Performance of Density Functional Theory for Second Row (4d) Transition Metal Thermochemistry.

The performances of 22 density functionals, including generalized gradient approximation (GGA), hybrid GGAs, hybrid-meta GGAs, and range-separated and double hybrid functionals, in combination with the correlation consistent basis sets and effective core potentials, have been gauged for the prediction of gas phase enthalpies of formation for the TM-4d set, which contains 30 second row transition metal-containing molecules. The enthalpies of formation determined by the 22 density functionals were compared to those generated via the relativistic pseudopotential correlation consistent Composite Approach (rp-ccCA), which has a goal of reproducing energies akin to those from CCSD(T,FC1)-DK/aug-cc-pCV∞Z-DK calculations. B3LYP/cc-pVTZ-PP optimized geometries were used in this study, though structures determined by other functionals also were examined.
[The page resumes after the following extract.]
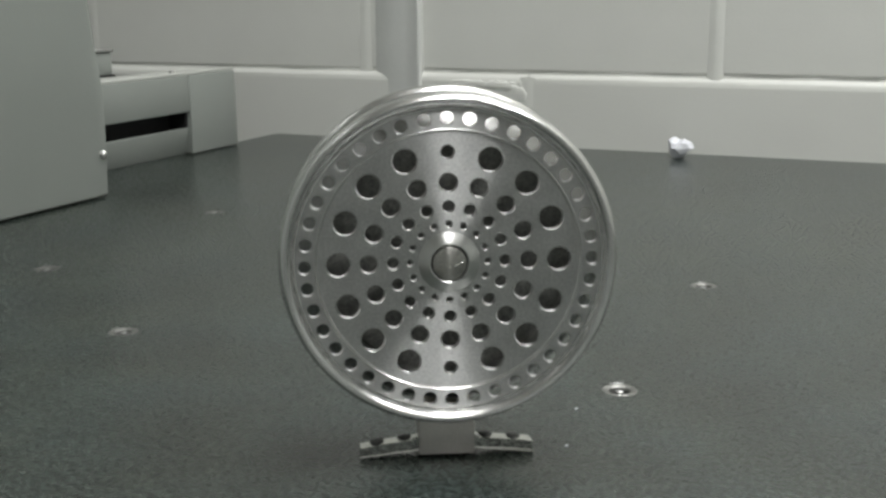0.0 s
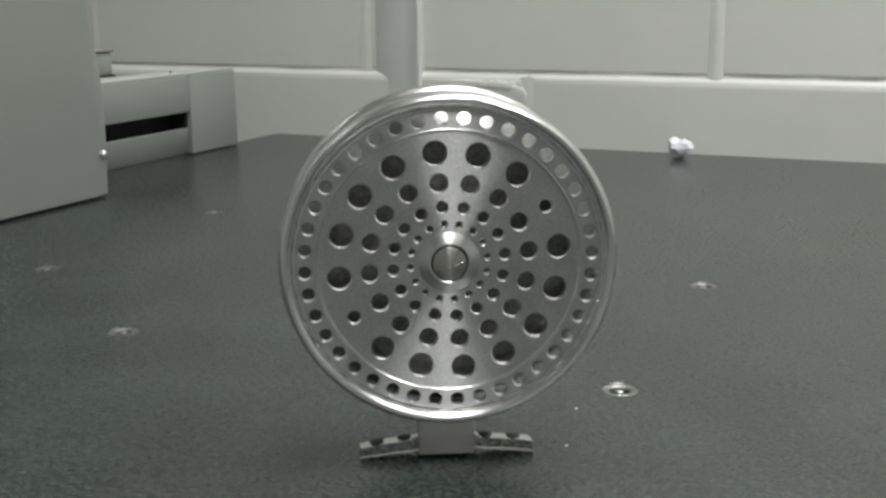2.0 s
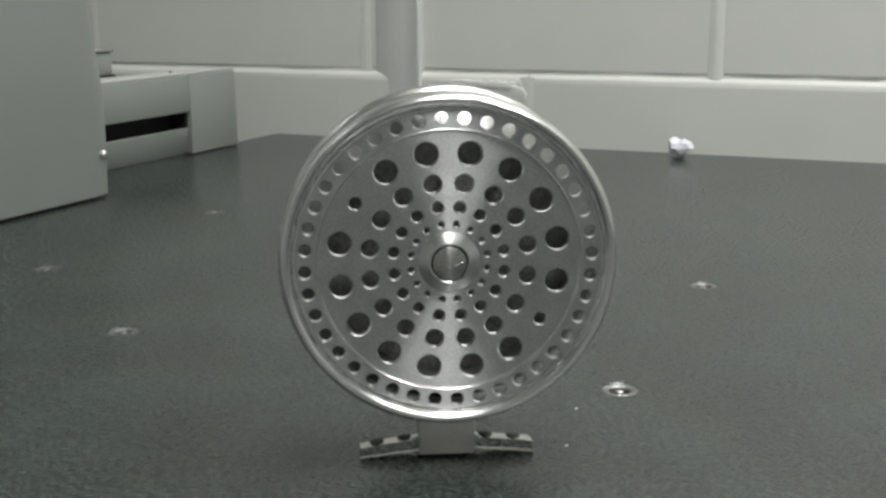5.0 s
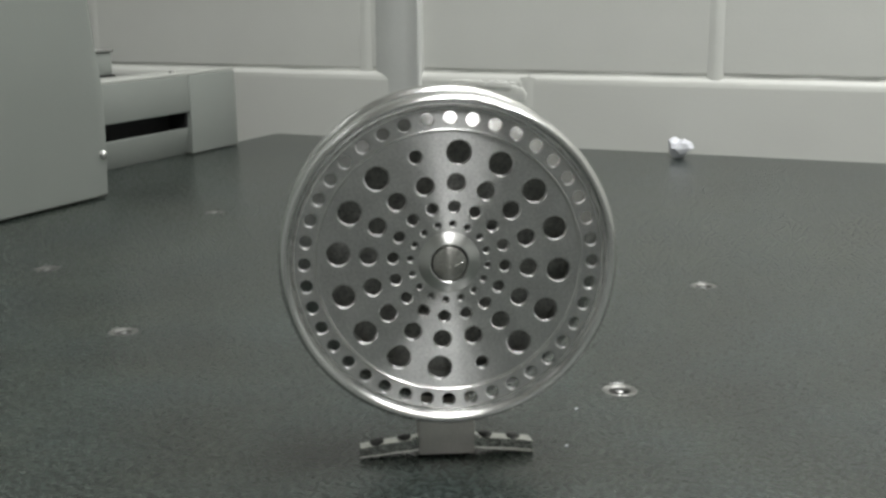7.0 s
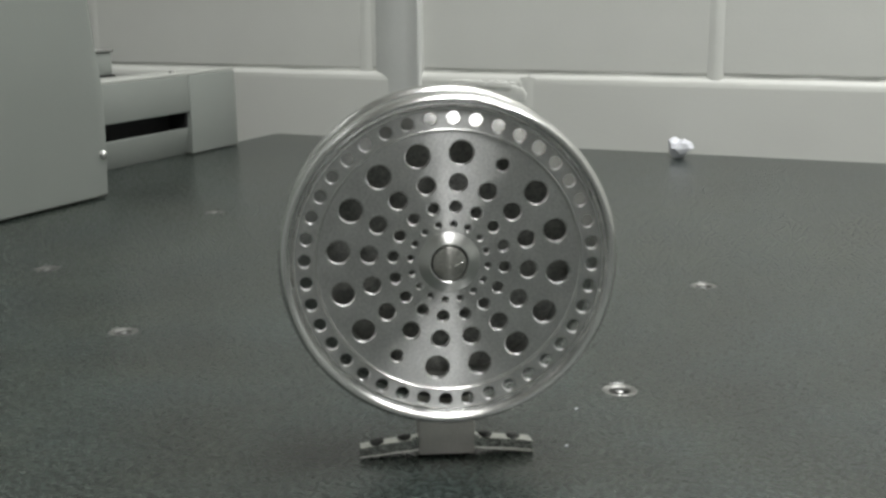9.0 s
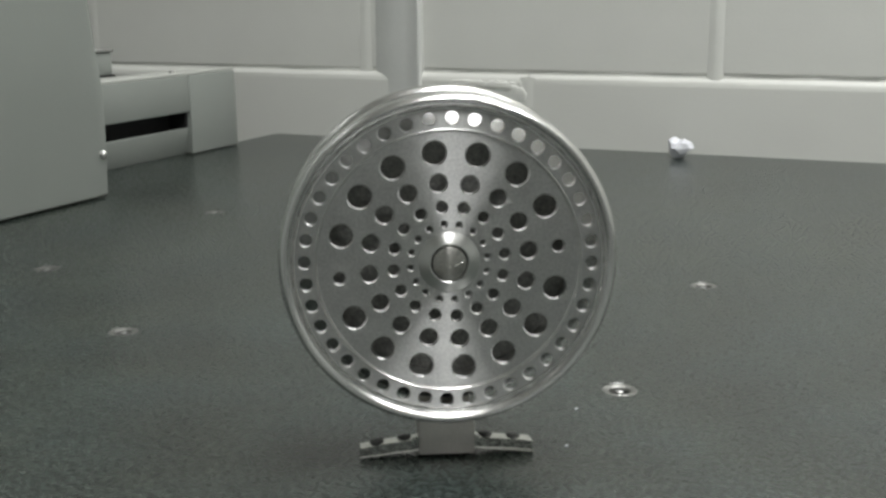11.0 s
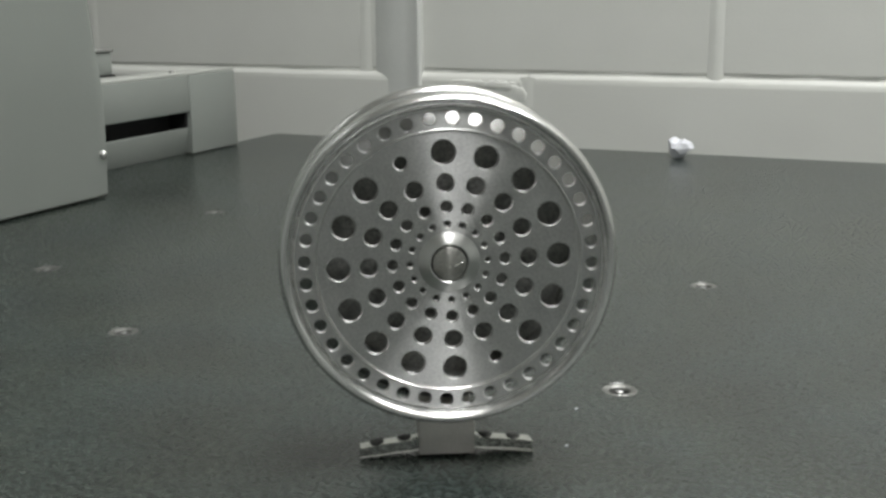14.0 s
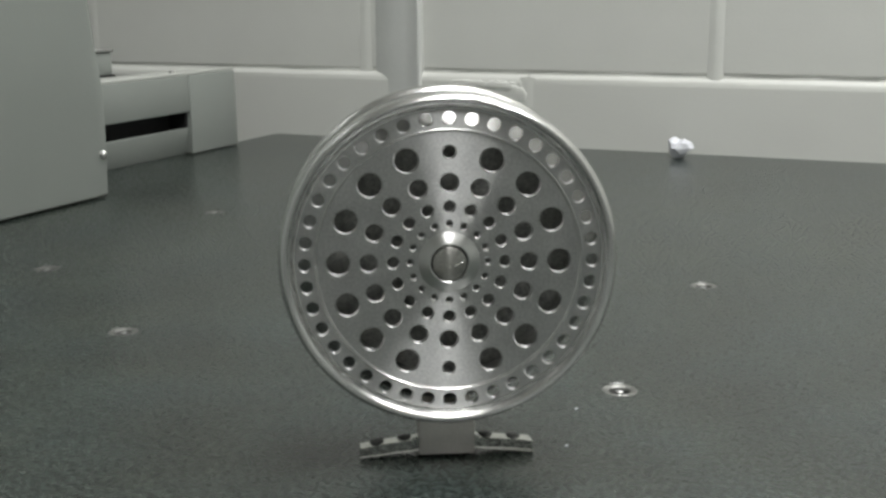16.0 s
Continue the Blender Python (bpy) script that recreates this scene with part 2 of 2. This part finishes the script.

Of the functionals employed, the double hybrid functionals, B2GP-PLYP and mPW2-PLYP, yielded the best overall results with mean absolute deviations (MADs) from experimental enthalpies of formation of 4.25 and 5.19 kcal mol(-1), respectively. The GGA functionals BP86 and PBEPBE resulted in deviations from experiment of nearly 100 kcal mol(-1) for molecules such as molybdenum carbonyls. The ωB97X-D functional, which includes the separation of exchange energy into long-range and short-range contributions and includes a dispersion correction, resulted in an MAD of 6.52 kcal mol(-1).